▶ [What the exercise asks] Filter this data down to the lines that hold "follow", and copy them.

------------

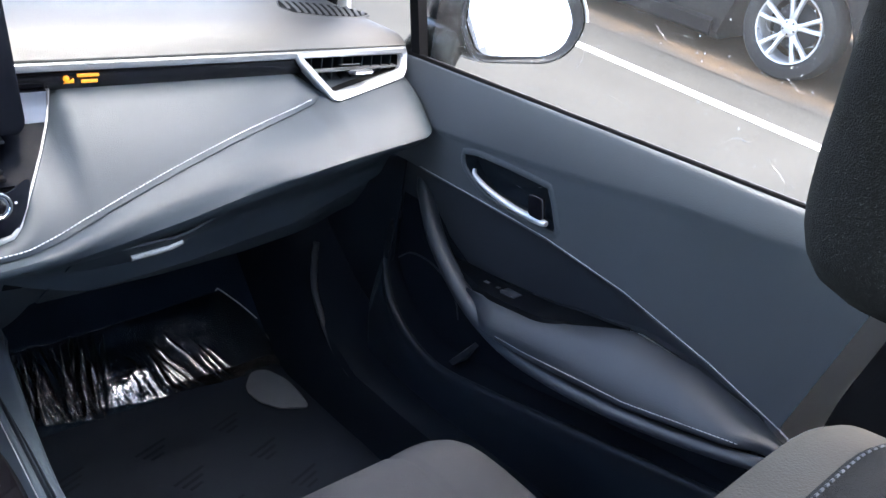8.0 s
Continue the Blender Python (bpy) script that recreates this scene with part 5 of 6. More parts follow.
CUP = [(0.026, 0.7885), (-0.010, 0.7945), (-0.118, 0.7955), (-0.133, 0.790), (-0.150, 0.752), (-0.148, 0.742), (-0.060, 0.742), (-0.018, 0.748), (0.020, 0.772)]


HOLE = [(-0.062 + (y + 0.062) * 1.06, 0.768 + (z - 0.768) * 1.16) for y, z in CUP]


def inside(p, poly):
    hit = False
    for i in range(len(poly)):
        (x1, y1), (x2, y2) = poly[i - 1], poly[i]
        if (y1 > p[1]) != (y2 > p[1]) and p[0] < (x2 - x1) * (p[1] - y1) / (y2 - y1) + x1:
            hit = not hit
    return hit


def door_x(y, z):
    """Inner face of the upper door trim."""
    c, st = crease_z(y), stitch_z(y)
    base = 0.690 - 0.006 * smoothstep(0.1, -0.5, y)
    if z > c:
        t = (z - c) / max(0.02, 0.9 - c)
        return base - 0.004 + 0.011 * t ** 1.4
    t = (c - z) / (c - st)
    return base - 0.004 + 0.0035 * smoothstep(0.0, 0.10, t) + 0.0075 * t


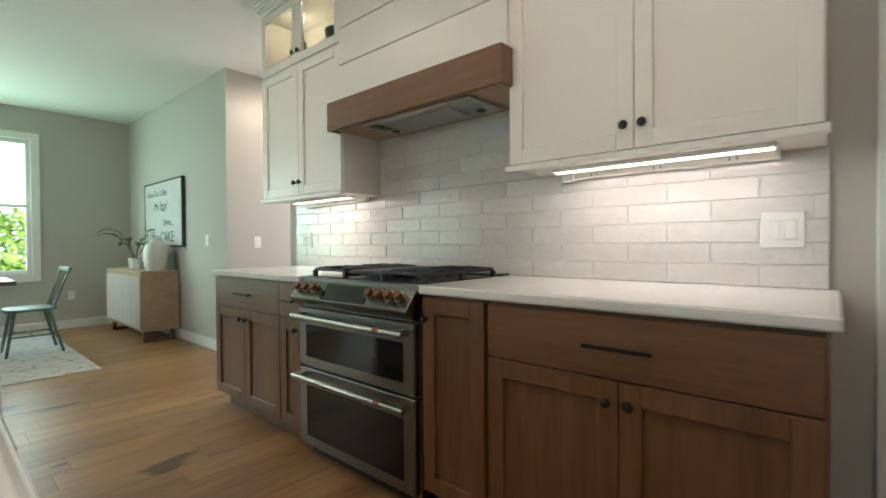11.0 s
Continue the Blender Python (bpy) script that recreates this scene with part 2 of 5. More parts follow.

------------

▶ [Written response]
Continue the Blender Python (bpy) script that recreates this scene with part 5 of 6. More parts follow.
Continue the Blender Python (bpy) script that recreates this scene with part 2 of 5. More parts follow.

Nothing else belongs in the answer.